Our opponents will shout austerity, but let’s put this in perspective. On the current path, we’ll spend $46 trillion over the next 10 years. Under our proposal, we’ll spend $41 trillion. On the current path, spending will increase by 5% each year. Under our proposal, it will increase by 3.4%. Because the U.S. economy will grow faster than spending, the budget will balance by 2023, and debt held by the public will drop to just over half the size of the economy.

Yet the most important question isn’t how we balance the budget. It’s why. A budget is a means to an end, and the end isn’t a neat and tidy spreadsheet. It’s the well-being of all Americans. By giving families stability and protecting them from tax hikes, our budget will promote a healthier economy and help create jobs. Most important, our budget will reignite the American Dream, the idea that anyone can make it in this country.

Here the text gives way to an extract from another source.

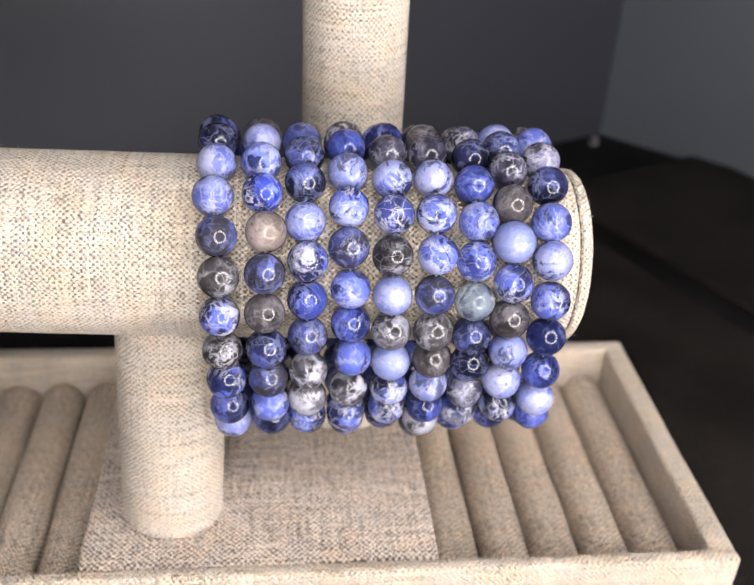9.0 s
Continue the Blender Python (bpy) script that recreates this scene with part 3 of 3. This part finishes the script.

The truth is, the nation’s debt is a sign of overreach. Government is trying to do too much, and when government does too much, it doesn’t do anything well. So a balanced budget is a reasonable goal, because it returns government to its proper limits and focus. By curbing government’s overreach, our budget will give families the space they need to thrive.

Since Obama was elected, he’s added over $5.5 trillion to the national debt. This is not sustainable. We cannot continue to pass on enormous levels of debt to our children so that 30-year-old students can have free condoms bought for them. It is immoral to spend trillions of dollars and then pass the bill to the next generation. Democrats like to talk about helping the children, but really they just want to force them to pay for their wasteful spending. It’s got to stop.